__DATA BLOCK__:
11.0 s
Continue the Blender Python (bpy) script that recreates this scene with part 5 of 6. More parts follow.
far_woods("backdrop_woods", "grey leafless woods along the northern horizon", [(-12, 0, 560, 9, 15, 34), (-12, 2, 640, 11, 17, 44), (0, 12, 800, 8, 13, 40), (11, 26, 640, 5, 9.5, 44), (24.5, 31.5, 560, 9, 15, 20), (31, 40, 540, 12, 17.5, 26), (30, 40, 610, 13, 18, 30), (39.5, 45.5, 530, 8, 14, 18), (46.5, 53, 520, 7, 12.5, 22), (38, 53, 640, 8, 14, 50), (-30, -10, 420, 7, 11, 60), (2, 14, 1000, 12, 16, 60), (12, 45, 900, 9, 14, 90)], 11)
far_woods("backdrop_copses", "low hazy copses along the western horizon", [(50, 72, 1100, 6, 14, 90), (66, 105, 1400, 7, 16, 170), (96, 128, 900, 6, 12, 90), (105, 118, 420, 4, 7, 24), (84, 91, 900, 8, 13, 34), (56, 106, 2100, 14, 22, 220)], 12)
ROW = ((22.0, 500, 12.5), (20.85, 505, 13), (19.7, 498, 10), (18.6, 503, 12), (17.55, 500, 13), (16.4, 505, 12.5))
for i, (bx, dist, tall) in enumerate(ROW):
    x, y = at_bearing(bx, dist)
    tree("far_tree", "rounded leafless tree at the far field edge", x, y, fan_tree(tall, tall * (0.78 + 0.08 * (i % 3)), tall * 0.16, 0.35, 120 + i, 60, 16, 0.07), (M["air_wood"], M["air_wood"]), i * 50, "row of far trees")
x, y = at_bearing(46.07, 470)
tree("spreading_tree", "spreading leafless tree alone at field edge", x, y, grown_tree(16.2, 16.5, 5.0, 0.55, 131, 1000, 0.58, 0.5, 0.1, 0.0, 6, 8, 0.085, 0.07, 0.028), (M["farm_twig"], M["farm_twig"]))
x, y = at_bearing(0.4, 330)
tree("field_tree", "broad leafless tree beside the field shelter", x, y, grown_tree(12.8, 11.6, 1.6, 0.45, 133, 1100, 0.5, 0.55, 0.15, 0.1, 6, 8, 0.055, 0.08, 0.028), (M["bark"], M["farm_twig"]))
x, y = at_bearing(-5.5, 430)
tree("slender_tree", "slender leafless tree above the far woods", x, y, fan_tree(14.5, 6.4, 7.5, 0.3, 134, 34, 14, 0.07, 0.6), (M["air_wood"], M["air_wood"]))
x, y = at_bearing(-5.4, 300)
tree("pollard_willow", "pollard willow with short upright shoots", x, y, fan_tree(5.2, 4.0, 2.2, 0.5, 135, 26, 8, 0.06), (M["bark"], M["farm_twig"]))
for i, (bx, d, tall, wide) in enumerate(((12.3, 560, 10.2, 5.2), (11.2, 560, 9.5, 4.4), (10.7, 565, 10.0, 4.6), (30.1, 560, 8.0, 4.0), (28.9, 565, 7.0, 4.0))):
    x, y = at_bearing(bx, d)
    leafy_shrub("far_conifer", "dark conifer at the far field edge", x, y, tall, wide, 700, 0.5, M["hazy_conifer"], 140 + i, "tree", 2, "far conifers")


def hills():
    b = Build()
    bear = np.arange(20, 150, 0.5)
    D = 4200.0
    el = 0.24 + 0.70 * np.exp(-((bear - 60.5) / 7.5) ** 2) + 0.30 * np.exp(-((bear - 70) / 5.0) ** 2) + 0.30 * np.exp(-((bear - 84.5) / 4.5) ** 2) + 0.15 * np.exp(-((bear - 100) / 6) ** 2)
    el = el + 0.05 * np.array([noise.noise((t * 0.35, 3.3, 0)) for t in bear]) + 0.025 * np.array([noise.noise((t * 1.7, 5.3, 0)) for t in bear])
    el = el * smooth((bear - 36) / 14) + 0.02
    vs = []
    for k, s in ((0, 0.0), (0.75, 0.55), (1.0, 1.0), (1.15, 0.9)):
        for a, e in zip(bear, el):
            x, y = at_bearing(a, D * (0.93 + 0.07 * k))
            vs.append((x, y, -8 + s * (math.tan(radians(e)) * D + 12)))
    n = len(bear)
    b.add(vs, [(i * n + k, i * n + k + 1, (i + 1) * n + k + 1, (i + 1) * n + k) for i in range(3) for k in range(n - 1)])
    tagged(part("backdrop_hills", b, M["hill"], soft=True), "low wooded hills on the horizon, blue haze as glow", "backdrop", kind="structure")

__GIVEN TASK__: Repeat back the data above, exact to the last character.

__WRITTEN RESPONSE__:
11.0 s
Continue the Blender Python (bpy) script that recreates this scene with part 5 of 6. More parts follow.
far_woods("backdrop_woods", "grey leafless woods along the northern horizon", [(-12, 0, 560, 9, 15, 34), (-12, 2, 640, 11, 17, 44), (0, 12, 800, 8, 13, 40), (11, 26, 640, 5, 9.5, 44), (24.5, 31.5, 560, 9, 15, 20), (31, 40, 540, 12, 17.5, 26), (30, 40, 610, 13, 18, 30), (39.5, 45.5, 530, 8, 14, 18), (46.5, 53, 520, 7, 12.5, 22), (38, 53, 640, 8, 14, 50), (-30, -10, 420, 7, 11, 60), (2, 14, 1000, 12, 16, 60), (12, 45, 900, 9, 14, 90)], 11)
far_woods("backdrop_copses", "low hazy copses along the western horizon", [(50, 72, 1100, 6, 14, 90), (66, 105, 1400, 7, 16, 170), (96, 128, 900, 6, 12, 90), (105, 118, 420, 4, 7, 24), (84, 91, 900, 8, 13, 34), (56, 106, 2100, 14, 22, 220)], 12)
ROW = ((22.0, 500, 12.5), (20.85, 505, 13), (19.7, 498, 10), (18.6, 503, 12), (17.55, 500, 13), (16.4, 505, 12.5))
for i, (bx, dist, tall) in enumerate(ROW):
    x, y = at_bearing(bx, dist)
    tree("far_tree", "rounded leafless tree at the far field edge", x, y, fan_tree(tall, tall * (0.78 + 0.08 * (i % 3)), tall * 0.16, 0.35, 120 + i, 60, 16, 0.07), (M["air_wood"], M["air_wood"]), i * 50, "row of far trees")
x, y = at_bearing(46.07, 470)
tree("spreading_tree", "spreading leafless tree alone at field edge", x, y, grown_tree(16.2, 16.5, 5.0, 0.55, 131, 1000, 0.58, 0.5, 0.1, 0.0, 6, 8, 0.085, 0.07, 0.028), (M["farm_twig"], M["farm_twig"]))
x, y = at_bearing(0.4, 330)
tree("field_tree", "broad leafless tree beside the field shelter", x, y, grown_tree(12.8, 11.6, 1.6, 0.45, 133, 1100, 0.5, 0.55, 0.15, 0.1, 6, 8, 0.055, 0.08, 0.028), (M["bark"], M["farm_twig"]))
x, y = at_bearing(-5.5, 430)
tree("slender_tree", "slender leafless tree above the far woods", x, y, fan_tree(14.5, 6.4, 7.5, 0.3, 134, 34, 14, 0.07, 0.6), (M["air_wood"], M["air_wood"]))
x, y = at_bearing(-5.4, 300)
tree("pollard_willow", "pollard willow with short upright shoots", x, y, fan_tree(5.2, 4.0, 2.2, 0.5, 135, 26, 8, 0.06), (M["bark"], M["farm_twig"]))
for i, (bx, d, tall, wide) in enumerate(((12.3, 560, 10.2, 5.2), (11.2, 560, 9.5, 4.4), (10.7, 565, 10.0, 4.6), (30.1, 560, 8.0, 4.0), (28.9, 565, 7.0, 4.0))):
    x, y = at_bearing(bx, d)
    leafy_shrub("far_conifer", "dark conifer at the far field edge", x, y, tall, wide, 700, 0.5, M["hazy_conifer"], 140 + i, "tree", 2, "far conifers")


def hills():
    b = Build()
    bear = np.arange(20, 150, 0.5)
    D = 4200.0
    el = 0.24 + 0.70 * np.exp(-((bear - 60.5) / 7.5) ** 2) + 0.30 * np.exp(-((bear - 70) / 5.0) ** 2) + 0.30 * np.exp(-((bear - 84.5) / 4.5) ** 2) + 0.15 * np.exp(-((bear - 100) / 6) ** 2)
    el = el + 0.05 * np.array([noise.noise((t * 0.35, 3.3, 0)) for t in bear]) + 0.025 * np.array([noise.noise((t * 1.7, 5.3, 0)) for t in bear])
    el = el * smooth((bear - 36) / 14) + 0.02
    vs = []
    for k, s in ((0, 0.0), (0.75, 0.55), (1.0, 1.0), (1.15, 0.9)):
        for a, e in zip(bear, el):
            x, y = at_bearing(a, D * (0.93 + 0.07 * k))
            vs.append((x, y, -8 + s * (math.tan(radians(e)) * D + 12)))
    n = len(bear)
    b.add(vs, [(i * n + k, i * n + k + 1, (i + 1) * n + k + 1, (i + 1) * n + k) for i in range(3) for k in range(n - 1)])
    tagged(part("backdrop_hills", b, M["hill"], soft=True), "low wooded hills on the horizon, blue haze as glow", "backdrop", kind="structure")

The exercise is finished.